После окончания наполеоновских войн Александр I, стремившийся в Священном союзе реанимировать донациональный, династический порядок в Европе, хотел отойти от демократичной (сражающееся  простонародье) и националистичной визуализации прошедших событий. Прошедшая война стала изображаться при помощи античных аллегорий, образ русского народа, противостоящего французам в лице крестьянства и городских низов, был вытеснен со страниц журналов и фактически попал под запрет. Но джинна национального самосознания уже выпустили из бутылки. Перелом произошел – и нация стала пробиваться уже в других сферах, например, в академической живописи. Так, русский народ предстал на картинах А.Г. Венецианова, обратившегося к созданию портретов простых крестьян.  Предшествующее развитие навыка мыслить и воображать нацию «подготовило восприятие крестьянских портретов венециановцев в качестве символов “русскости”» (стр. 298). Работы Венецианова были доступны не только элитам – их массово тиражировали в литографиях. «Популярность венециановских образов в 1820-е гг. сопоставима только с успехом военных карикатур» (стр. 244).
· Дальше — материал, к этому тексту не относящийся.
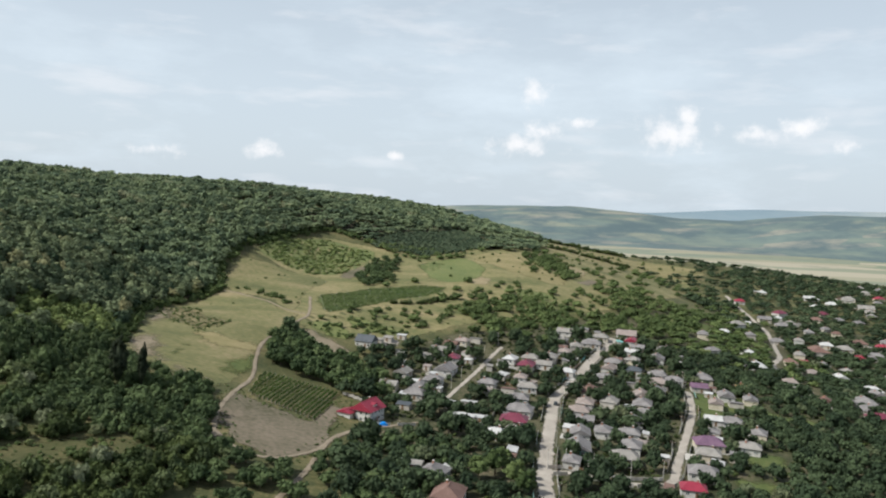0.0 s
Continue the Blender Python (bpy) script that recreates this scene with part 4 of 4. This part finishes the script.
def plantings():
    rng = np.random.default_rng(77)
    oak = tree_meshes(CLOSE, M["leaf"], M["bark"])
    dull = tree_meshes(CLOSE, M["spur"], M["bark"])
    x, y, t, w, s = STAND
    plant("forest_tree", oak, x[~s], y[~s], t[~s], w[~s], "green broad-leaved forest tree with a dense rounded crown", "tree", "forest edge trees", 3)
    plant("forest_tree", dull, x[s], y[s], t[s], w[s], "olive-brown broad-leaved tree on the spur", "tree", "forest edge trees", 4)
    # belt of young trees and bushes below the forest
    x, y = jittered(-230, -60, 60, 325, 3.3, 51)
    ok = inside(BELT, x, y) & not_in(x, y, CLEARING_A, CLEARING_B, CLEARING_C, CLEARING_D, CLEARING_E, MEADOW_LOW) & free(x, y)
    clump = np.sin(x * 0.21 + 1.3 * np.sin(y * 0.13)) * np.sin(y * 0.19 + x * 0.05)
    ok &= rng.uniform(size=len(x)) < 0.88 + 0.2 * clump
    x, y = x[ok], y[ok]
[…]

Автор завершает книгу рассмотрением дискуссии издателя «Отечественных записок» (1818) П.П. Свиньина и «Журнала изящных искусств» В.И. Григоровича о русской национальной живописи. «Дилемма – соотносить ли границы “русскости” с территориальными границами империи или поставить их в зависимость от социального статуса, уровня культуры или границ этничности – обнаружилась и в конструировании «русской школы» в искусстве» (стр. 287). Свиньин, по мнению Вишленковой, локализовал «русскую школу» живописи в границах Российской империи, а Григорович «сопрягал ее с историей этнической группы, а не государства» (стр.289).

«Способность грамотных и неграмотных зрителей видеть в графическом образе не единичного человека, а группу людей, идентифицировать ее в качестве “русской”, соотносить себя с ней формировалась годами» (стр. 263-264) - вот основной посыл книги, и с ним сложно не согласиться. Исследование истоков формирования визуального образа русской нации тем более важно, что, как отмечает во введении сама Вишленкова, в социогуманитарных исследованиях произошел крен в сторону изучения окраин, а «”центр” и “русский вопрос” как самостоятельные проблемы применительно к истории Российской империи сейчас почти не изучаются» (стр.11).

"Вопросы национализма", 2011. №7, стр. 236-238.